⟨

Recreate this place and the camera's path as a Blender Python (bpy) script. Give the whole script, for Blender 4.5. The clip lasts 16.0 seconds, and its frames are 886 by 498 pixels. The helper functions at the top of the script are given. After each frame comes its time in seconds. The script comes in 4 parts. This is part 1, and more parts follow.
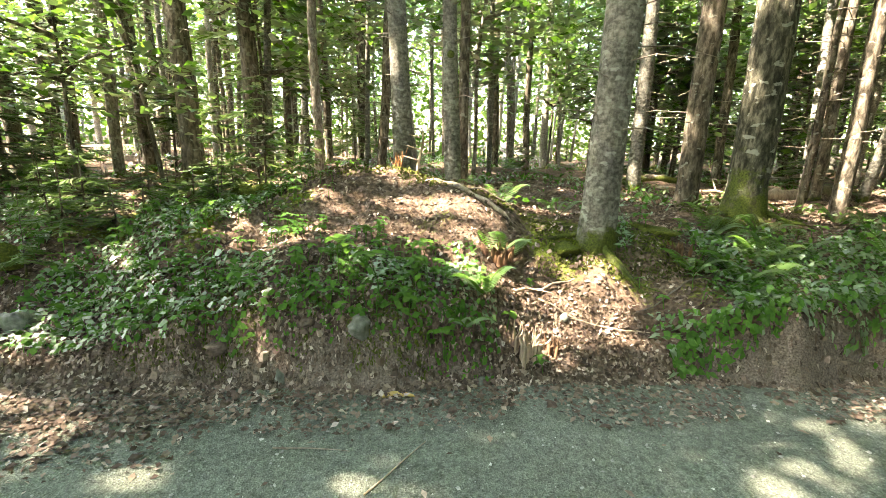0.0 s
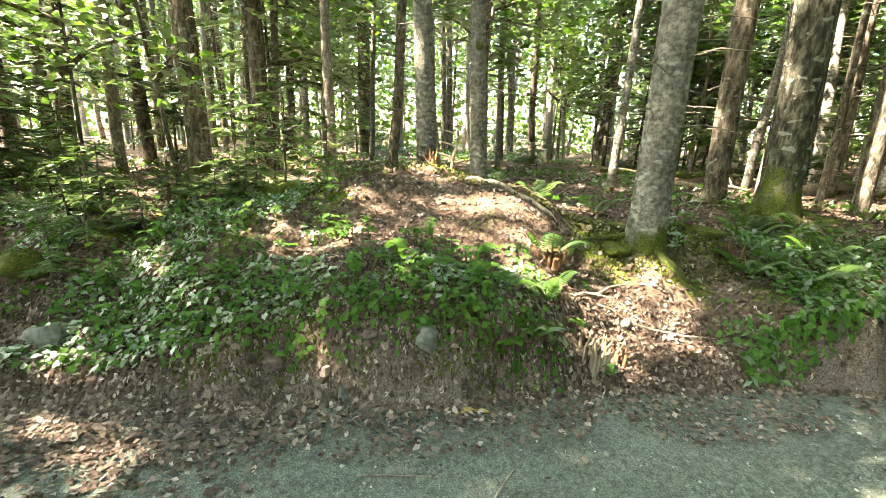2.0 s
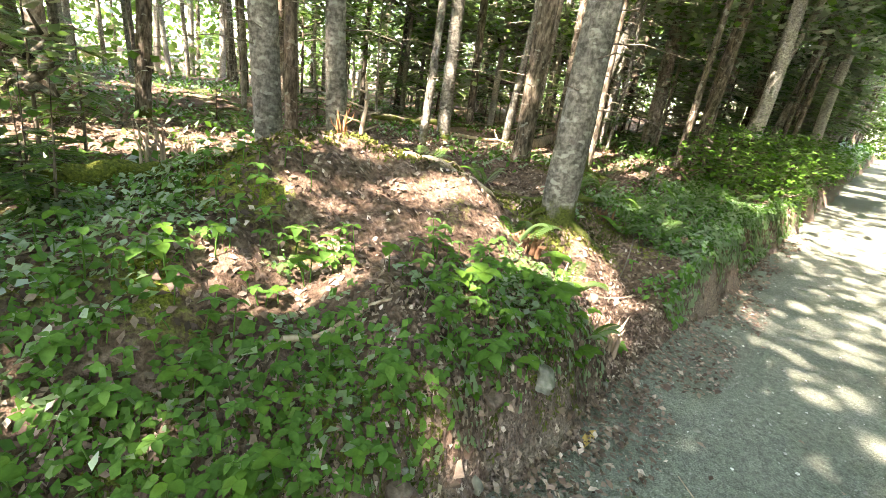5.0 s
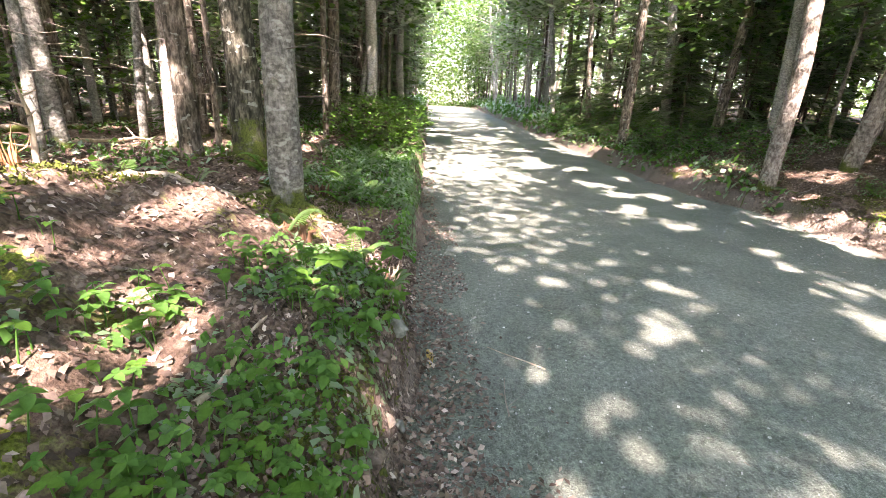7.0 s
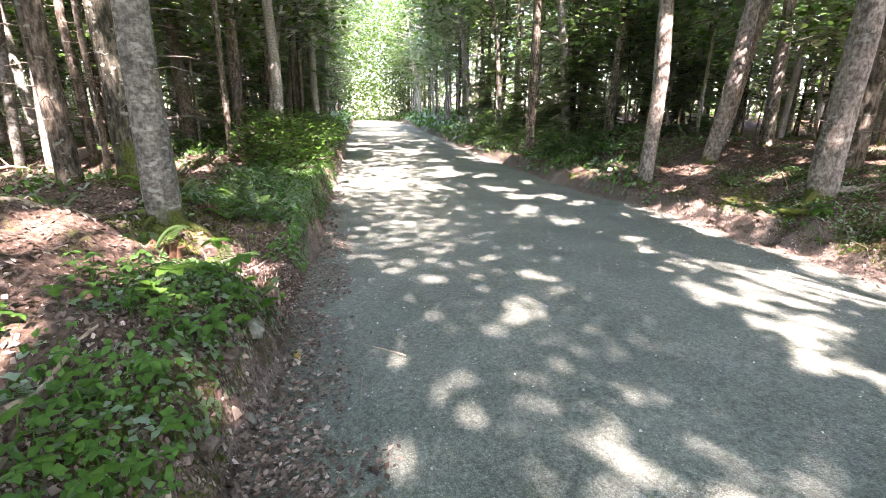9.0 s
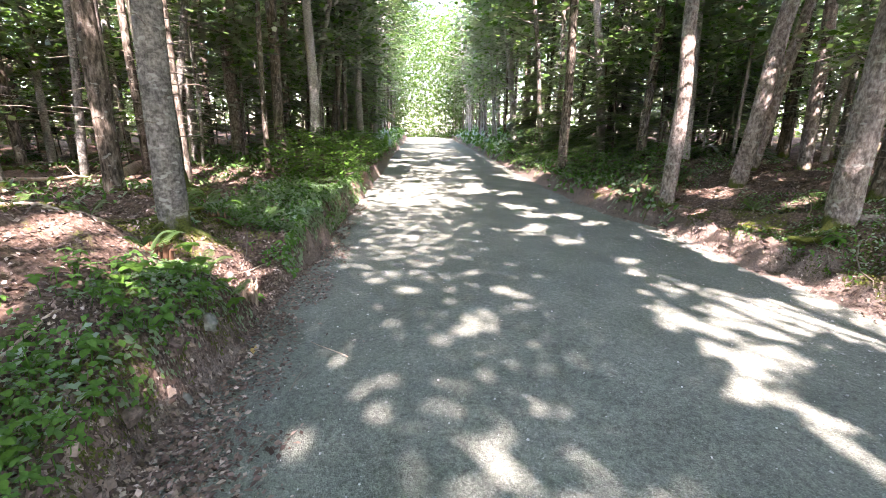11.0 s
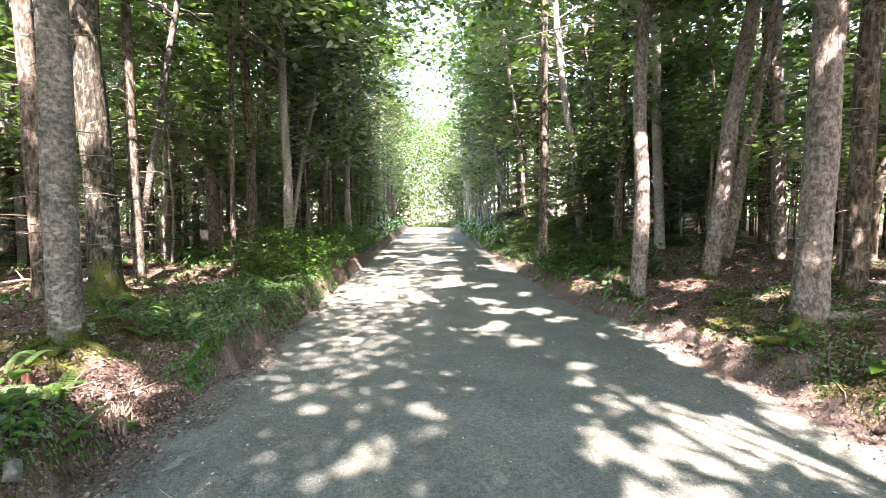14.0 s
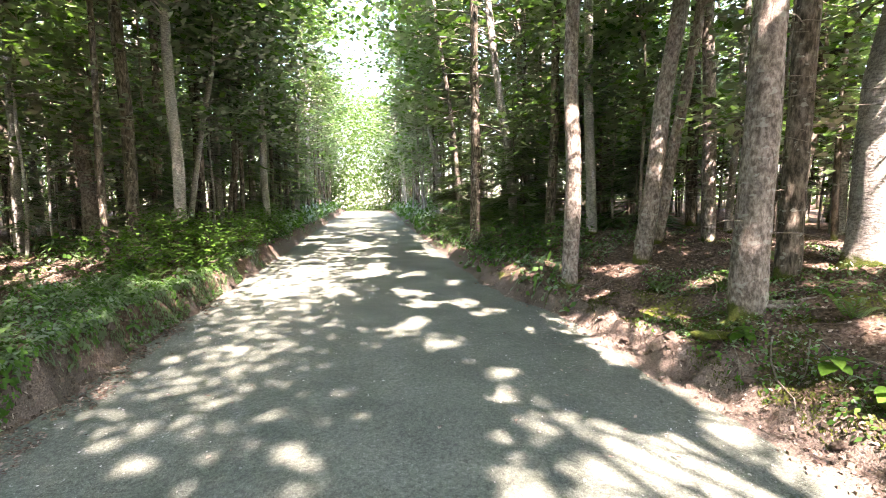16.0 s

⟩

- [What is needed]: Leave every image out, and retype the material exactly.

- [The result]:
Recreate this place and the camera's path as a Blender Python (bpy) script. Give the whole script, for Blender 4.5. The clip lasts 16.0 seconds, and its frames are 886 by 498 pixels. The helper functions at the top of the script are given. After each frame comes its time in seconds. The script comes in 4 parts. This is part 1, and more parts follow.
0.0 s
2.0 s
5.0 s
7.0 s
9.0 s
11.0 s
14.0 s
16.0 s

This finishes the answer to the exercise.